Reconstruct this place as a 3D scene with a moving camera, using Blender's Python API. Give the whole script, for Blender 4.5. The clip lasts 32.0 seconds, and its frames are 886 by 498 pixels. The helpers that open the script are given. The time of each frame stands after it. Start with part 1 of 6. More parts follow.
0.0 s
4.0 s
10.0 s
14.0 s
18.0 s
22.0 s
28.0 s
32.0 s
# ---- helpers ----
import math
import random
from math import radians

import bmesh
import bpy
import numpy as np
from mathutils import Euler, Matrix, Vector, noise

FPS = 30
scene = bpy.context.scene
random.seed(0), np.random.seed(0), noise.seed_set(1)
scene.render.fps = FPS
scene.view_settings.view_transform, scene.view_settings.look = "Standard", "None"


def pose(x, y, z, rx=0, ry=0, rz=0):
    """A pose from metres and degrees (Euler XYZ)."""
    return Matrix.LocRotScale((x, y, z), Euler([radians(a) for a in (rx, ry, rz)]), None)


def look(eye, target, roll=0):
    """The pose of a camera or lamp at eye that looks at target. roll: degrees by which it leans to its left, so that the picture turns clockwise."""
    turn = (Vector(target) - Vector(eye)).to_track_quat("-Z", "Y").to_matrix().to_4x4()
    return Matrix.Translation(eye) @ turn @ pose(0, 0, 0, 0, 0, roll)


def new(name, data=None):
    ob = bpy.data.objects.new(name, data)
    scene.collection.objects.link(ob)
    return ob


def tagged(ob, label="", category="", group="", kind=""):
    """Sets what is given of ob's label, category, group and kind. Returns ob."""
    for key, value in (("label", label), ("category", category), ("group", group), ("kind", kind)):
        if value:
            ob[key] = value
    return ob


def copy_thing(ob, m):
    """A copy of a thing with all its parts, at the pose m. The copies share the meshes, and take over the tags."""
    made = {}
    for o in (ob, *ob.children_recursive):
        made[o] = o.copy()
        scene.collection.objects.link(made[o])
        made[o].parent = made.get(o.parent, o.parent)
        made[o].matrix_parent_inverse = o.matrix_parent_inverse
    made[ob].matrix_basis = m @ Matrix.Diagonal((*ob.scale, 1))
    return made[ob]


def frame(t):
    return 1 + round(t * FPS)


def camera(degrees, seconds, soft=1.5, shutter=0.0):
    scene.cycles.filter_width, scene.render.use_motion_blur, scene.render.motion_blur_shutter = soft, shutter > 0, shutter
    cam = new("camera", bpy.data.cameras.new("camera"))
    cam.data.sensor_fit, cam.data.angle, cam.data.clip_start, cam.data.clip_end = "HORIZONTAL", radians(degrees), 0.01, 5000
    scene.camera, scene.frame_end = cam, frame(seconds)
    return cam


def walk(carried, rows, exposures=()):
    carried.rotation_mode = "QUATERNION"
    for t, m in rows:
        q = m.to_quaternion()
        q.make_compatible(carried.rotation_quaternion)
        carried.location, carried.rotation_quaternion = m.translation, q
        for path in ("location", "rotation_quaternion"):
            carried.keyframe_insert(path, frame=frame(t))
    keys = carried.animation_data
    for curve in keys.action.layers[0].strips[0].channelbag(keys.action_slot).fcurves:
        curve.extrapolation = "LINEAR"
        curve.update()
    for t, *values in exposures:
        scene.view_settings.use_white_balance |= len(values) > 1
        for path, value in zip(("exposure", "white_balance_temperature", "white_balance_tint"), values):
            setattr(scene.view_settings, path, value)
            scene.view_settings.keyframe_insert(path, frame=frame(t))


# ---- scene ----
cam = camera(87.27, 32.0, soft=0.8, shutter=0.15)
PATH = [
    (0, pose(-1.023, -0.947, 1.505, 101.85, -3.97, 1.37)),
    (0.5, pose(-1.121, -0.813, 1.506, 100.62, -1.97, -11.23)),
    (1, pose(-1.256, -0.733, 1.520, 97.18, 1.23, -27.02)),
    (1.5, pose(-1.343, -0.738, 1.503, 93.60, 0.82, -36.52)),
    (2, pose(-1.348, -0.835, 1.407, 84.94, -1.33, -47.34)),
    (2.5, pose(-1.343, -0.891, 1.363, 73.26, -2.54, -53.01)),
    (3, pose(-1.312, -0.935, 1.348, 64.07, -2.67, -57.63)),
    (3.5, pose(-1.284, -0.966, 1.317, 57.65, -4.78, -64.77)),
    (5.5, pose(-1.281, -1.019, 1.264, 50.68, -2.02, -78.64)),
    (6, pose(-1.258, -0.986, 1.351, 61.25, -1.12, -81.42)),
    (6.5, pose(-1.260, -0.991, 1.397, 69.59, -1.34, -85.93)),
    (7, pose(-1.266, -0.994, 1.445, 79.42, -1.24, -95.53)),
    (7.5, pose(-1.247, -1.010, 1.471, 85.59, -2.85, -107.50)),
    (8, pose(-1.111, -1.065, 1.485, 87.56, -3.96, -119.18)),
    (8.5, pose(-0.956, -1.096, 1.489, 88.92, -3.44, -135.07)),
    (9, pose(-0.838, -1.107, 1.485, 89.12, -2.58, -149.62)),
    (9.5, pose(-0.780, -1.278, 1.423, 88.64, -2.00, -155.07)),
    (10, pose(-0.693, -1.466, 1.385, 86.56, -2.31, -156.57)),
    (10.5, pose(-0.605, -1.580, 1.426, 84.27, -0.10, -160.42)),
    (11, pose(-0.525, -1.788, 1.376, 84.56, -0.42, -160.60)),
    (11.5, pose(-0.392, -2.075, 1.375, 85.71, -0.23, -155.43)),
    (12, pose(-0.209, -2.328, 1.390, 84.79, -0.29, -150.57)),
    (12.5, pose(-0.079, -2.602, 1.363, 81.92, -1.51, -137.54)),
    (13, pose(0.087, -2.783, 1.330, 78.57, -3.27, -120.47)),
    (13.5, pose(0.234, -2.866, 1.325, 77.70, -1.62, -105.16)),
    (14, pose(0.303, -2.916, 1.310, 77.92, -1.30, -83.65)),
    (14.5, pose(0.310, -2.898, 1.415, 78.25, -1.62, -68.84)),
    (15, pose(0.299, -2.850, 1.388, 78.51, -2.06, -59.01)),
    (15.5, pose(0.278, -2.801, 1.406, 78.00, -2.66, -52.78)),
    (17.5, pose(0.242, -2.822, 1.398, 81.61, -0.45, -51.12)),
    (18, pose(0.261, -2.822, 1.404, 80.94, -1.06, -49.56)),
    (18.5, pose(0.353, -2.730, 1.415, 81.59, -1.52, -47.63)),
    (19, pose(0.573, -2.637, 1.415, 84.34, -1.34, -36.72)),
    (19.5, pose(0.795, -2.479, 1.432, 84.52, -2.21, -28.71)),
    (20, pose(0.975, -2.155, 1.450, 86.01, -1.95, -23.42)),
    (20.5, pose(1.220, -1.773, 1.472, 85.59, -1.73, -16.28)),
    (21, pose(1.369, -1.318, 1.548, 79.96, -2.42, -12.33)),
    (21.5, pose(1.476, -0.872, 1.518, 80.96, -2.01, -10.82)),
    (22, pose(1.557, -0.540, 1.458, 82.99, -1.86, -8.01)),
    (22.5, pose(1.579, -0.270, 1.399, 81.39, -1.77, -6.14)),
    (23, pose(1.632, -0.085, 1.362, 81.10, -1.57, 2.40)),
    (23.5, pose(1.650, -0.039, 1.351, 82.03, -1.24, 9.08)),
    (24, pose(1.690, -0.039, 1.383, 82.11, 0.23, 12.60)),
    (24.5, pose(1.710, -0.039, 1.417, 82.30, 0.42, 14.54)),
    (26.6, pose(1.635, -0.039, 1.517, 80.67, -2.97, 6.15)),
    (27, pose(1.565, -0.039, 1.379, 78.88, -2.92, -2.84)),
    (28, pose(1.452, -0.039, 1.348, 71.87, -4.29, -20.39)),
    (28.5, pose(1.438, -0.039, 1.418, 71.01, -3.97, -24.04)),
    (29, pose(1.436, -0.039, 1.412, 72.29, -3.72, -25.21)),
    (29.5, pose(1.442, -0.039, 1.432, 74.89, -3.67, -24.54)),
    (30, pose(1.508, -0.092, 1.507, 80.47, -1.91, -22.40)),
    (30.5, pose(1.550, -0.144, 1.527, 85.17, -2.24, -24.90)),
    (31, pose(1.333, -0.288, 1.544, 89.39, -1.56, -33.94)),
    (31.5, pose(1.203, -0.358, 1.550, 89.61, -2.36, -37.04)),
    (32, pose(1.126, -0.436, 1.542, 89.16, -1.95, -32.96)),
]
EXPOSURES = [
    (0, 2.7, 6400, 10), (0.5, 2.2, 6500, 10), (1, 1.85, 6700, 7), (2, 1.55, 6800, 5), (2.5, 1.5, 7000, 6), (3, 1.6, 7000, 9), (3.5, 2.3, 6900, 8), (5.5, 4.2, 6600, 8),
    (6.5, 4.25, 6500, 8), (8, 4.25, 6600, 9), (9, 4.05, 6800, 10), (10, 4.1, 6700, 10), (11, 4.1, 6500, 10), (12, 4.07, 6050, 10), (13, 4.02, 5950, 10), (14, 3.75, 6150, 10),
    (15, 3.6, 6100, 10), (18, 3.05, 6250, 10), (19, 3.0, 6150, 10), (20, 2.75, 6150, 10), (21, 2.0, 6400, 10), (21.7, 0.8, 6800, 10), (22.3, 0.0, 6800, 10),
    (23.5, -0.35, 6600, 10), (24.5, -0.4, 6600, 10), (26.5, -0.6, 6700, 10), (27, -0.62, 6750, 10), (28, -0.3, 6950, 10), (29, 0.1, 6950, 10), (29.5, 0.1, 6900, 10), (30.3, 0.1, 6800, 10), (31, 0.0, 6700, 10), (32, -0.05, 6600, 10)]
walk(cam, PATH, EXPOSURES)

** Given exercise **
Set down, without any change, only the lines from the line that holds "for path, value" through the line that holds "scene.view_settings.keyframe_insert(path, frame=frame(t))", both lines included.

** Solution **
        for path, value in zip(("exposure", "white_balance_temperature", "white_balance_tint"), values):
            setattr(scene.view_settings, path, value)
            scene.view_settings.keyframe_insert(path, frame=frame(t))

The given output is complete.